DSM_data <- as.data.frame(DSM_data)
write.csv(DSM_data, "hunterValley_SoilCovariates_pH.csv", row.names = FALSE)

In the previous example the rasters we wanted to use are available data from the ithir package. More generally we will have the raster data we need sitting on our computer, a USB or even on the cloud somewhere. The steps for intersecting the soil observation data with the covariates are the same as before, except we now need to specify the location where our raster covariate data is located. We need not even have to load in the rasters to memory, just point R to where they are, and then run the raster extract function. This utility is obviously a very handy feature when we are dealing with an inordinately large or large number of rasters. The workhorse function we need is list.files. First you will need to download the testGrids.zip folder, and unzip them into a directory of your choosing. Now try the following script:

list.files(path = "~/testGrids", pattern = "\\.tif$", full.names = TRUE)

##  [1] "~/AACN.tif"                    
##  [2] "~/Elevation.tif"               
##  [3] "~/Hillshading.tif"             
##  [4] "~/Landsat_Band1.tif"           
##  [5] "~/Light_insolation.tif"        
##  [6] "~/Mid_Slope_Positon.tif"       
##  [7] "~/MRVBF.tif"                   
##  [8] "~/NDVI.tif"                    
##  [9] "~/Slope.tif"                   
## [10] "~/Terrain_Ruggedness_Index.tif"
## [11] "~/TWI.tif"

The parameter path is essentially the directory location where the raster files are sitting. If needed, we may also want to do recursive listing into directories that are within that path directory. We want list.files() to return all the files (in our case) that have the .tif extension. This criteria is set via the pattern parameter, such that $ at the end means that this is end of string, and but adding \\. ensures that you match only files with extension .tif, otherwise it may list (if they exist), files that end in .atif as an example. You may guess that any other type of pattern matching criteria could be used to suit your own specific data. The full.names logical parameter is just a question of whether we want to return the full pathway address of the raster file, in which case, we do.

All we then need to do is perform a raster stack of these individual rasters, then perform the intersection. This is really the handy feature where to perform the stack, we still need not require the loading of the rasters into the R memory.
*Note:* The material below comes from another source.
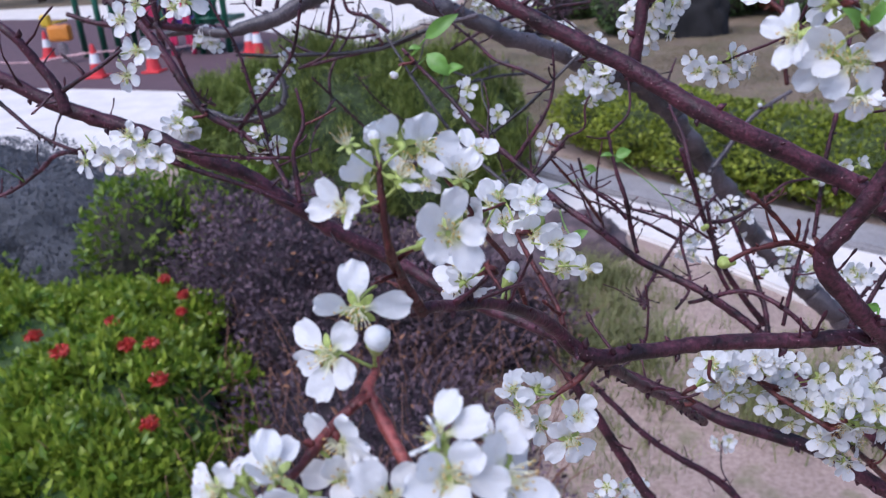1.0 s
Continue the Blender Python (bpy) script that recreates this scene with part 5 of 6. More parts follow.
blossom((0.0553, 0.3872, 1.6140), (0.09, -0.97, 0.22), 0.0138, 'open', ((82, 36, 1), (-2, 29, 1), (-88, 10, 1), (-161, 0, 1), (145, 35, 1)))
blossom((0.0737, 0.3890, 1.6145), (0.20, -0.85, 0.49), 0.0157, 'open', ((99, -5, 1), (10, -3, 1), (-131, 15, 1), (-62, -12, 1)))
blossom((0.0845, 0.3897, 1.6133), (0.20, -0.79, 0.58), 0.0179, 'open', ((-175, 42, 1), (-139, 30, 1), (24, 18, 1), (-88, 43, 1)))
blossom((0.0936, 0.3763, 1.6051), (0.09, -0.95, 0.31), 0.0157, 'open', ((141, 36, 1), (90, 41, 1), (8, 1, 1), (-46, 39, 1), (-151, 16, 1)))
blossom((0.1018, 0.3777, 1.6081), (0.19, -0.53, 0.83), 0.0120, 'open', ((-172, 38, 1), (38, 53, 1.04), (55, -4, 1)))
blossom((0.0972, 0.3170, 1.6032), (-0.11, -0.97, 0.22), 0.0188, 'open', ((46, 19, 1), (2, 53, 1), (-153, -1, 1.11), (-125, 35, 1), (138, 70, 1)))
blossom((0.1337, 0.4192, 1.5966), (0.09, -0.95, 0.31), 0.0188, 'open', ((-165, -17, 1.25), (115, 55, 1), (12, -14, 1), (-48, 47, 1), (-107, 26, 1)))
blossom((0.1220, 0.3453, 1.5929), (0.19, -0.93, 0.31), 0.0179, 'open', ((152, 29, 1), (98, 38, 1), (6, -25, 1), (-142, -8, 1), (-85, 39, 1)))
blossom((-0.1807, 0.3705, 1.5377), (0.14, -0.96, 0.25), 0.0188, 'open', ((95, 50, 1), (32, 26, 1), (-16, 3, 1), (-74, 28, 1), (-174, 4, 1)))
blossom((-0.1698, 0.3718, 1.5364), (0.14, -0.96, 0.25), 0.0187, 'open', ((85, 53, 1), (29, 0, 1), (-17, 22, 1), (-92, 38, 1), (163, -16, 1)))
blossom((-0.1638, 0.3744, 1.5429), (0.14, -0.93, 0.35), 0.0188, 'open', ((118, -3, 1), (36, -14, 1.08), (-33, 24, 1), (174, -25, 1)))
blossom((-0.1708, 0.3745, 1.5471), (0.04, -0.89, 0.45), 0.0188, 'open', ((-176, 8, 1), (50, 40, 1), (5, 25, 1), (-93, 30, 1)))
blossom((-0.1575, 0.3735, 1.5361), (0.33, -0.91, 0.24), 0.0184, 'open', ((96, 38, 1), (44, 7, 1), (-3, 30, 1), (-82, 45, 1), (-142, 59, 1)))
blossom((-0.1925, 0.3686, 1.5368), (-0.37, -0.89, 0.25), 0.0130, 'open', ((124, 8, 1), (54, -13, 1), (-73, -11, 1.23), (-113, 12, 1)))
blossom((-0.1874, 0.3710, 1.5429), (-0.26, -0.85, 0.45), 0.0120, 'open', ((-146, -9, 1), (83, 10, 1), (19, 12, 1)))
blossom((-0.1474, 0.3791, 1.5517), (0.24, -0.75, 0.61), 0.0163, 'open', ((-161, 49, 1), (97, -24, 1), (-7, 7, 1), (-92, 41, 1)))
blossom((0.1508, 0.2695, 1.5455), (-0.18, -0.96, 0.21), 0.0188, 'open', ((166, 44, 1), (3, 47, 1), (-72, 14, 1.08), (-128, 51, 1), (107, 34, 1)))
blossom((0.1697, 0.2691, 1.5513), (-0.27, -0.91, 0.30), 0.0188, 'open', ((163, 10, 1), (127, 51, 1), (69, 26, 1), (18, 33, 1), (-84, 54, 1)))
blossom((0.1750, 0.2664, 1.5403), (0.00, -1.00, -0.00), 0.0168, 'open', ((126, 10, 1), (38, 16, 1), (-37, 7, 1), (-90, -6, 1)))
blossom((0.1809, 0.2678, 1.5495), (0.42, -0.89, 0.15), 0.0130, 'open', ((124, 16, 1), (-63, 25, 1), (-151, 9, 1)))
blossom((0.1623, 0.2691, 1.5485), (-0.47, -0.83, 0.30), 0.0140, 'open', ((136, 57, 1), (96, -1, 1.25), (-20, 46, 1), (-83, 40, 1)))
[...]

They are still on file!.

files <- list.files(path = "~/testGrids", pattern = "\\.tif$", full.names = TRUE)

# stack rasters
r1 <- raster(files[1])
for (i in 2:length(files)) {
    r1 <- stack(r1, files[i])}
r1

## class      : RasterStack 
## dimensions : 249, 210, 52290, 11  (nrow, ncol, ncell, nlayers)
## resolution : 25, 25  (x, y)
## extent     : 338422.3, 343672.3, 6364203, 6370428  (xmin, xmax, ymin, ymax)
## crs        : +proj=utm +zone=56 +south +datum=WGS84 +units=m +no_defs +ellps=WGS84 +towgs84=0,0,0 
## names      :        AACN,   Elevation, Hillshading, Landsat_Band1, Light_insolation, Mid_Slope_Positon,       MRVBF,        NDVI,       Slope, Terrain_Ruggedness_Index,         TWI 
## min values :    0.000000,   72.217499,    0.000677,     26.000000,      1236.662840,          0.000009,    0.000002,   -0.573034,    0.001708,                 0.194371,    8.224325 
## max values :  106.665482,  212.632507,   32.440960,    140.000000,      1934.199950,          0.956529,    4.581594,    0.466667,   21.809752,                15.945321,   20.393652

Note that the stacking of rasters can only be possible if they are all equivalent in terms of resolution and extent. The Reprojections, resampling and rasterisation page takes you through a number of different scenarios and workflows for getting your data layers all harmonised. With the stacked rasters, we can perform the soil point data intersection as done previously.

DSM_data <- extract(r1, HV_subsoilpH, sp = 1, method = "simple")